By 1989 when the M-Body was finally retired, Chrysler had cranked out 1,011,323 LeBaron/New Yorker/5th Avenue units and 411,543 Dodge Diplomats (mostly fleet sales after 1980). During that same 1977 to 1989 period, the “Baby” Cadillac and Lincoln had each served up 3 different platforms, switched from rear-wheel-drive to front-wheel-drive, and presented wild swings in styling direction. As for sales from 1977 to 1989, Cadillac moved 437,240 Sevilles (mostly 1st generation) while Lincoln sold 285,287 Versailles/Continentals (mostly 3rd generation). Before anyone argues that the high Cadillac and Lincoln price tags accounted for lower sales, keep in mind that Mercedes-Benz sold 928,204 units in America from ’77 to ’89 mostly at prices vastly higher than Seville and Versailles/Continental models. Luxury buyers seeking “International-sized” products were definitely willing to spend money for the right product, replete with understated styling and sophisticated engineering.
So with hindsight, who really hit the target?

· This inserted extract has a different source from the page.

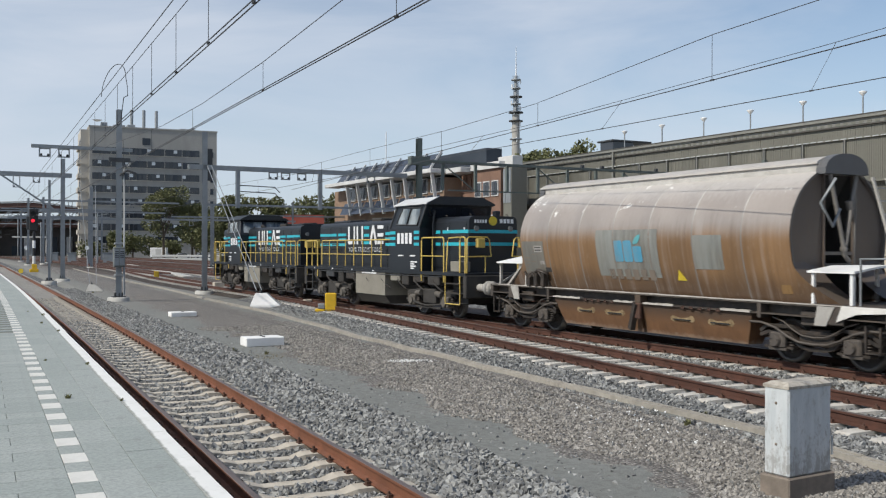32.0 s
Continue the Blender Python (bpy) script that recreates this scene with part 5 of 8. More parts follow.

For many high-end buyers seeking efficiency with snob appeal, the premium imports were still the best choice. For Americans seeking old-school big car glitz in a smaller size at relatively affordable prices, the Chrysler division nailed it with the LeBaron (and later New Yorker/5th Avenue). Sophisticated luxury cars they weren’t, but then again Seville and Versailles were hardly paragons of cutting-edge product excellence. Cadillac and Lincoln priced too high and aimed too low from an engineering, design and material standpoint, thus sealing their fate as second-tier luxury brands by the close of the 20th Century. The new tastes in luxury among affluent target buyers was becoming clear by 1977, but Detroit wasn’t prepared to listen. After all, things were quite comfortable in Bloomfield Hills.